• [MATERIAL PROVIDED]:
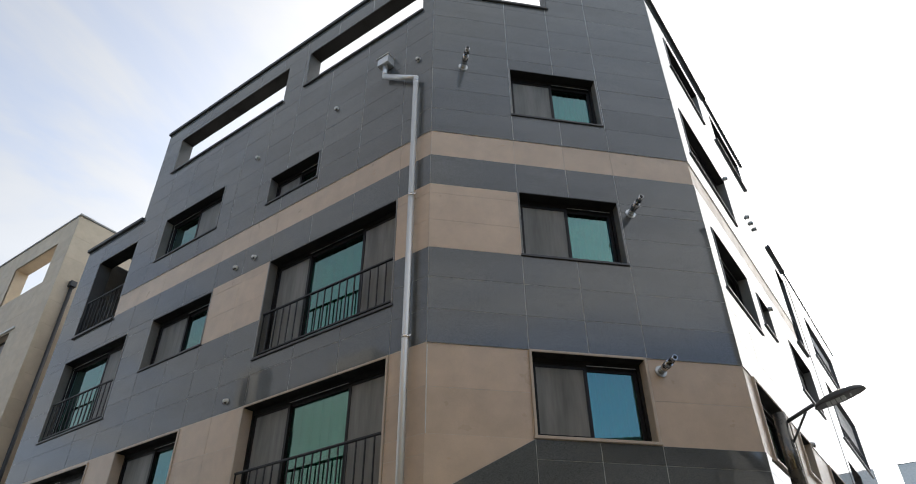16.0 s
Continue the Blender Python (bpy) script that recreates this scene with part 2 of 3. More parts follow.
FARSTONE = limestone("weathered_white_stone", (0.30, 0.292, 0.272), 0.5, 0.06)
FARGREY = limestone("grey_facing_stone", (0.165, 0.168, 0.172), 0.5, 0.05)
TAN = limestone("tan_stone", (0.54, 0.445, 0.32), 0.5, 0.06)
RUST = plain("rust_red_panel", (0.20, 0.055, 0.03), 0.6)
LAMPGREY = plain("lamp_housing_grey", (0.06, 0.062, 0.064), 0.4, 0.3)
LED = plain("led_lens", (0.45, 0.46, 0.46), 0.2)
LOUVRE = plain("pale_louvre", (0.55, 0.54, 0.52), 0.5)

# ---- building helpers ----


def part(name, bm, material, parent=None, label=""):
    me = bpy.data.meshes.new(name)
    if name in ("window", "sash", "wall", "open_sash", "roof"):
        bmesh.ops.remove_doubles(bm, verts=bm.verts[:], dist=0.0001)
    bm.to_mesh(me)
    bm.free()
    me.materials.append(material)
    ob = new(name, me)
    ob.parent = parent
    return tagged(ob, label)


def thing(name, at, label, category, group="", kind=""):
    ob = new(name)
    ob.location = at
    bpy.context.view_layer.update()
    return tagged(ob, label, category, group, kind)


def hold(ob, parent):
    """Keep baked world coordinates under an empty that stands off the origin."""
    top = parent
    while top.parent:
        top = top.parent
    if parent is top:
        ob.matrix_parent_inverse = Matrix.Translation(-top.location)
    return ob


def wpart(name, bm, material, parent, label=""):
    return hold(part(name, bm, material, parent, label), parent)


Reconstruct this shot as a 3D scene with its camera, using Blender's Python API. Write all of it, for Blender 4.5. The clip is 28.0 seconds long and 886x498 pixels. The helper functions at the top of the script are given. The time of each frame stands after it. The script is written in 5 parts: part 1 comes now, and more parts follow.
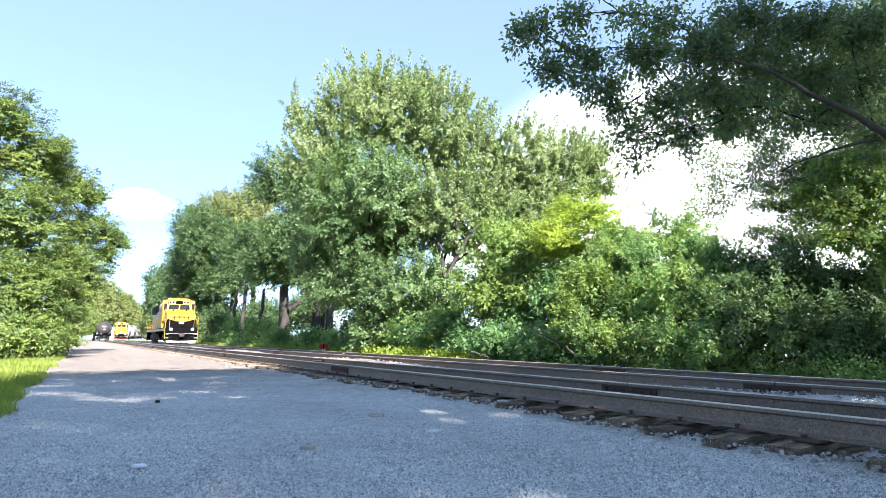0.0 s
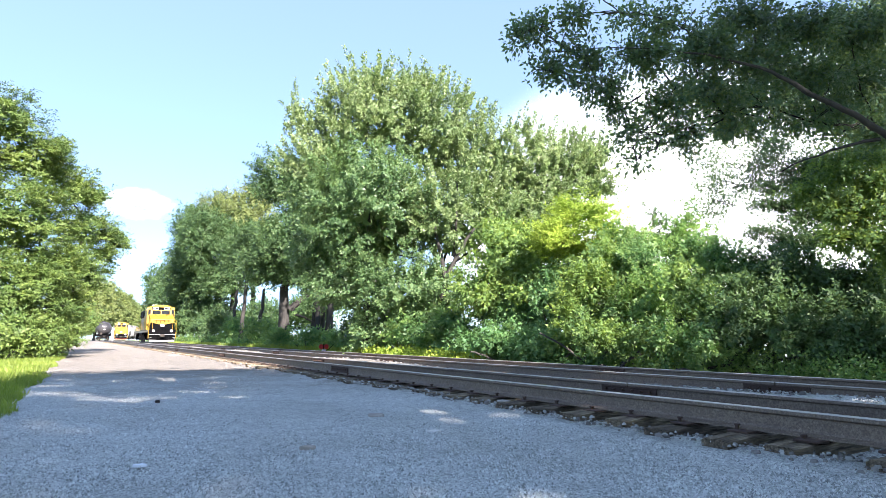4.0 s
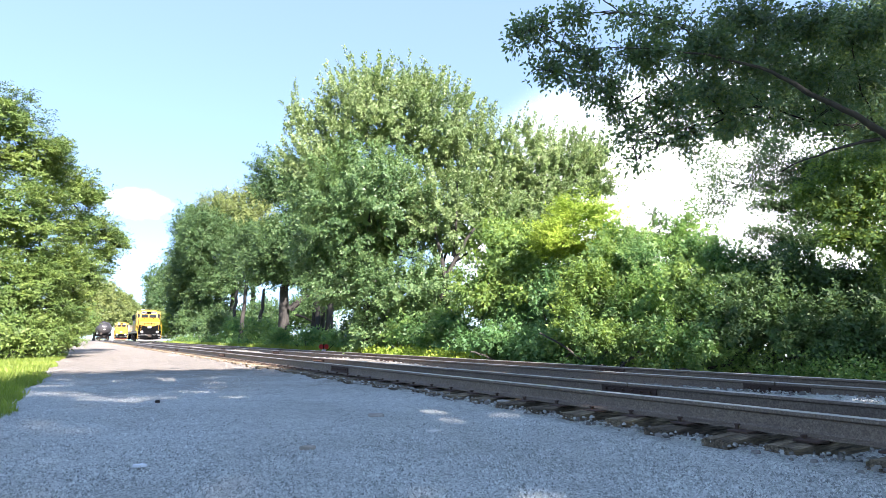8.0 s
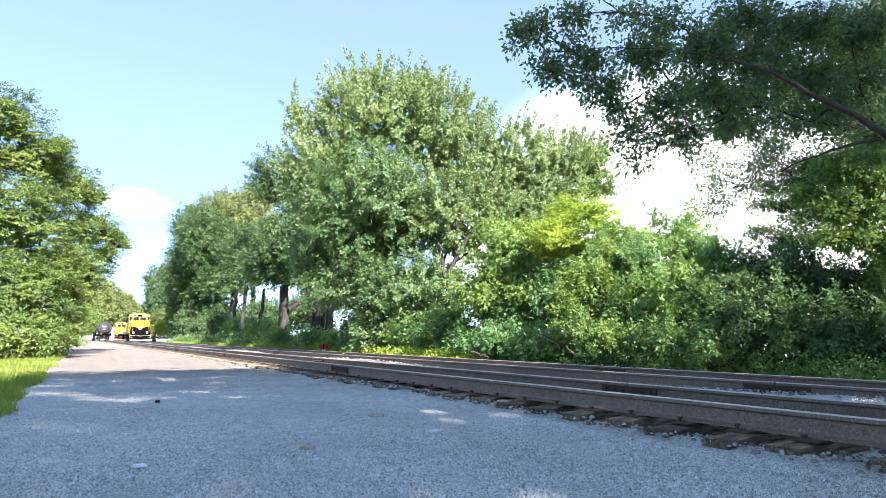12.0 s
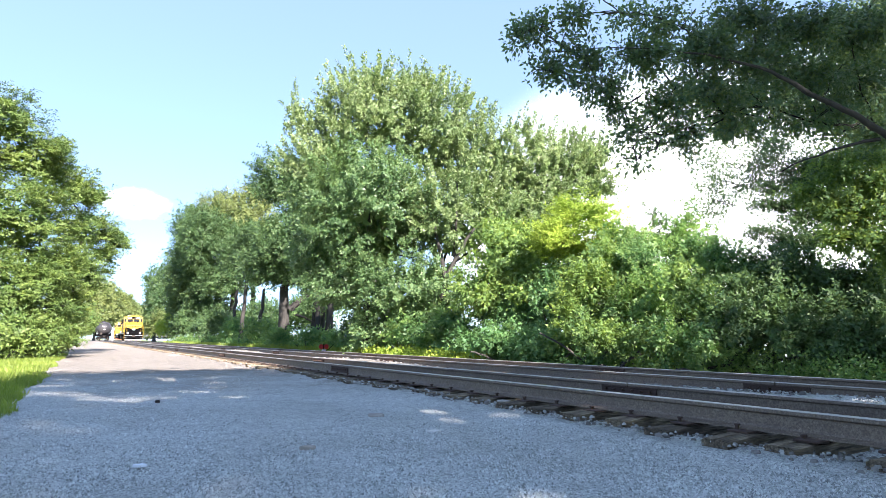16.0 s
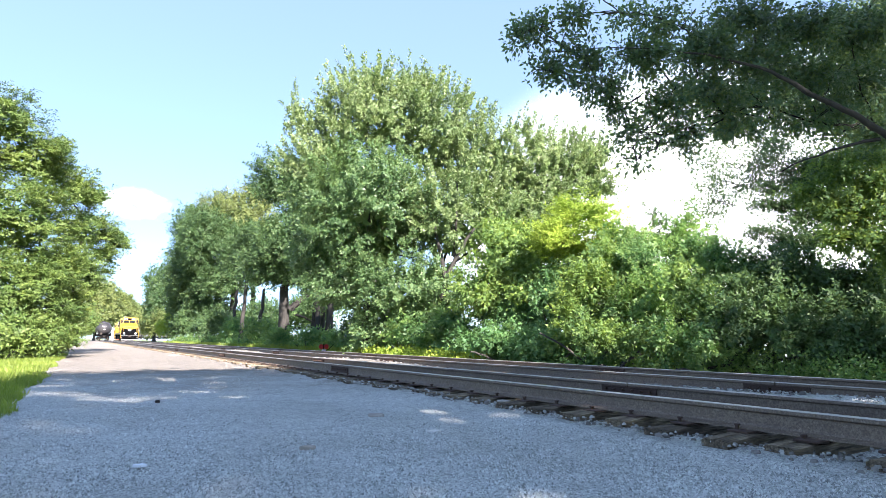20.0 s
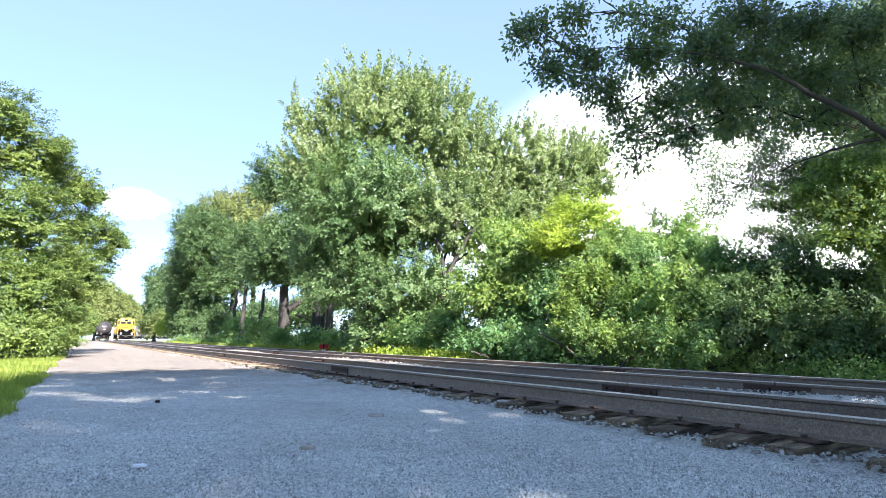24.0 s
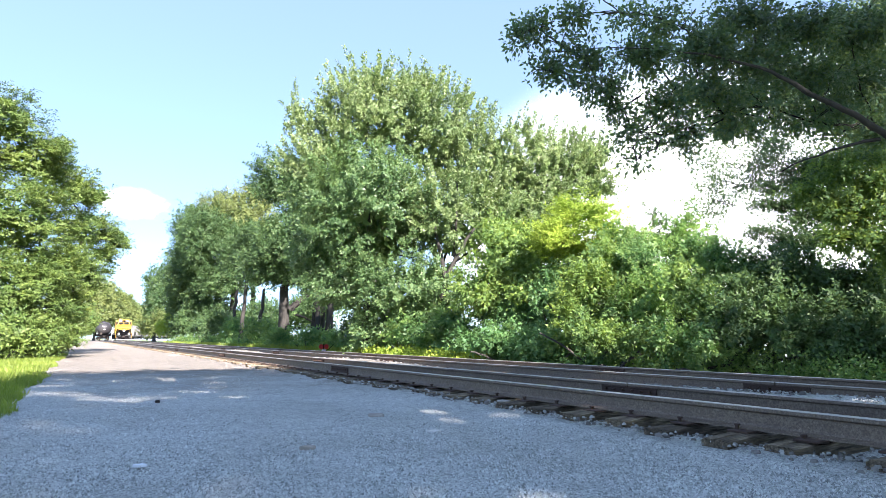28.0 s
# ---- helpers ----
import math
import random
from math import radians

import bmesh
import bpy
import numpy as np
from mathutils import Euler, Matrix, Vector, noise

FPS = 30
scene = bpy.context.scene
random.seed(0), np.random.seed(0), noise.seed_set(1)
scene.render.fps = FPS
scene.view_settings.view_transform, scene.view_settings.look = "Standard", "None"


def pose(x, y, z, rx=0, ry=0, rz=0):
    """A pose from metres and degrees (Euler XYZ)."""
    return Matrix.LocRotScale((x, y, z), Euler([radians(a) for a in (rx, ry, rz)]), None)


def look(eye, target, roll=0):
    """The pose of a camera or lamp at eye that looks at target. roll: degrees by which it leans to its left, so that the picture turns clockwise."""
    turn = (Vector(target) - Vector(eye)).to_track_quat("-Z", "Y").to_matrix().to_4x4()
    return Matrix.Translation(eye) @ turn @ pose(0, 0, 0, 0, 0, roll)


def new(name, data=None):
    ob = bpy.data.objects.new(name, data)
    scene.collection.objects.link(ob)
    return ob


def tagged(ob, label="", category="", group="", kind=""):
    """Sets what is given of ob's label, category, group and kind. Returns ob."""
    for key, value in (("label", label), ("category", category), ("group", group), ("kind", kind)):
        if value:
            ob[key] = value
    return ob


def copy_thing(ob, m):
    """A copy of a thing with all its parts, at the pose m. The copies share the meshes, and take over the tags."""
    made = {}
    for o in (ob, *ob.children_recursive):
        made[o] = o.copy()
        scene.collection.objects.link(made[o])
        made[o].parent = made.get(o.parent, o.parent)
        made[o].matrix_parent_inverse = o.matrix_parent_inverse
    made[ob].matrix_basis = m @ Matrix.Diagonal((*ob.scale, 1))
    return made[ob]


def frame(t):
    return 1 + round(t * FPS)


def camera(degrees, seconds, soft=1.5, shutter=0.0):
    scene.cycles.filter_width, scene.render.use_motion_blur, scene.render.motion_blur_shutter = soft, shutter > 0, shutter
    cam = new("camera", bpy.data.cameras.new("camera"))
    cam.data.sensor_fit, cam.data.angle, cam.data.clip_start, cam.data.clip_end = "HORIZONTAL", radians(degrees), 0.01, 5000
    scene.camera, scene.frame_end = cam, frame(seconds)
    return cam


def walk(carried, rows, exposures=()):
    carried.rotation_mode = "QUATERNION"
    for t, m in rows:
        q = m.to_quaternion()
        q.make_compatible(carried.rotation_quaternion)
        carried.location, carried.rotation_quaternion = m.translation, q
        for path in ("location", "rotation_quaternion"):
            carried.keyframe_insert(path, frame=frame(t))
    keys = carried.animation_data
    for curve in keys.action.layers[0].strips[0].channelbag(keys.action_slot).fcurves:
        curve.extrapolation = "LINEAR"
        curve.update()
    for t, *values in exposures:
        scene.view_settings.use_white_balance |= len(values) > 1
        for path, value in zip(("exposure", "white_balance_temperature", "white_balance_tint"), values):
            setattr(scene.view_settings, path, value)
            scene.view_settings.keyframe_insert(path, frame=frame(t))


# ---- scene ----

• [STATED TASK]: Quote, word for word, every line starting at the one that contains "for key, value" and ending with the final line of the entries.

• [WORKED ANSWER]:
    for key, value in (("label", label), ("category", category), ("group", group), ("kind", kind)):
        if value:
            ob[key] = value
    return ob


def copy_thing(ob, m):
    """A copy of a thing with all its parts, at the pose m. The copies share the meshes, and take over the tags."""
    made = {}
    for o in (ob, *ob.children_recursive):
        made[o] = o.copy()
        scene.collection.objects.link(made[o])
        made[o].parent = made.get(o.parent, o.parent)
        made[o].matrix_parent_inverse = o.matrix_parent_inverse
    made[ob].matrix_basis = m @ Matrix.Diagonal((*ob.scale, 1))
    return made[ob]


def frame(t):
    return 1 + round(t * FPS)


def camera(degrees, seconds, soft=1.5, shutter=0.0):
    scene.cycles.filter_width, scene.render.use_motion_blur, scene.render.motion_blur_shutter = soft, shutter > 0, shutter
    cam = new("camera", bpy.data.cameras.new("camera"))
    cam.data.sensor_fit, cam.data.angle, cam.data.clip_start, cam.data.clip_end = "HORIZONTAL", radians(degrees), 0.01, 5000
    scene.camera, scene.frame_end = cam, frame(seconds)
    return cam


def walk(carried, rows, exposures=()):
    carried.rotation_mode = "QUATERNION"
    for t, m in rows:
        q = m.to_quaternion()
        q.make_compatible(carried.rotation_quaternion)
        carried.location, carried.rotation_quaternion = m.translation, q
        for path in ("location", "rotation_quaternion"):
            carried.keyframe_insert(path, frame=frame(t))
    keys = carried.animation_data
    for curve in keys.action.layers[0].strips[0].channelbag(keys.action_slot).fcurves:
        curve.extrapolation = "LINEAR"
        curve.update()
    for t, *values in exposures:
        scene.view_settings.use_white_balance |= len(values) > 1
        for path, value in zip(("exposure", "white_balance_temperature", "white_balance_tint"), values):
            setattr(scene.view_settings, path, value)
            scene.view_settings.keyframe_insert(path, frame=frame(t))


# ---- scene ----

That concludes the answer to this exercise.